In 1991, there were no foreign soldiers in this area. But today, there are 3.500 soldiers in southern Hungary, 3.500 soldiers in Croatia, 32.500 soldiers in Bosnia, 28 military observers in Montenegro and Croatia, 1.500 soldiers in Macedonia and soon 6.000 soldiers in Albania.
And this is hardly the end of the story. We must recognize the reality that we are dealing with a volatile region, and we cannot do so effectively without an element of military deterrence and military support for the foreseeable future.
A regional security arrangement, which should also bring clout to our determination to block the military option in Bosnia, might well be based on the Partnership for Peace structures of NATO, but must also contain a pattern of military deployment and presence which truly reflects a far wider wider political commitment to the stability of Europe and the region.
The United States will remain a critical part of these efforts. It has declared its commitment to the security and stability of Europe also by basing military forces there, although reduced in numbers in recent years.

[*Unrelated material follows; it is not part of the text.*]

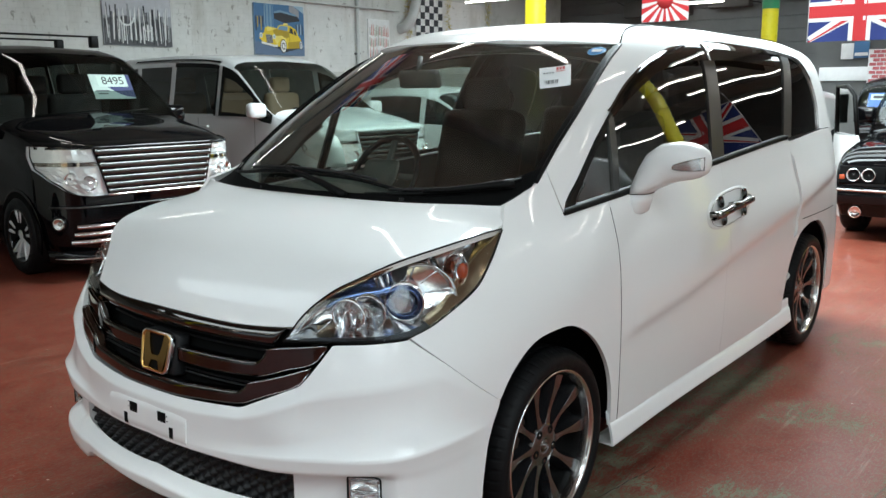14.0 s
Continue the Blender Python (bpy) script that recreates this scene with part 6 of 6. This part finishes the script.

But the geographical pattern of deployments in Europe over the years to come might well have to be different from the pattern of the past. Bosnia and the region might be as important for the overall effort to create stability in Europe in the future, as Berlin was in the past. If we can meet these three broad challenges, and the three supporting and three regional challenges, I see no reason to be pessimistic about the joint endeavour on which after so many mistakes we embarked in the summer of 1995.
I truly and genuinely believe it can be done. But it is up to us – to the governments around the tables of the international councils – to decide whether it really will be done.
The peace process is on course – so far. After 42 months of brutal war, we have had 17 months of the beginning of peace. Now, we must make certain that this process continues, and the peace process stays on course for the years to come.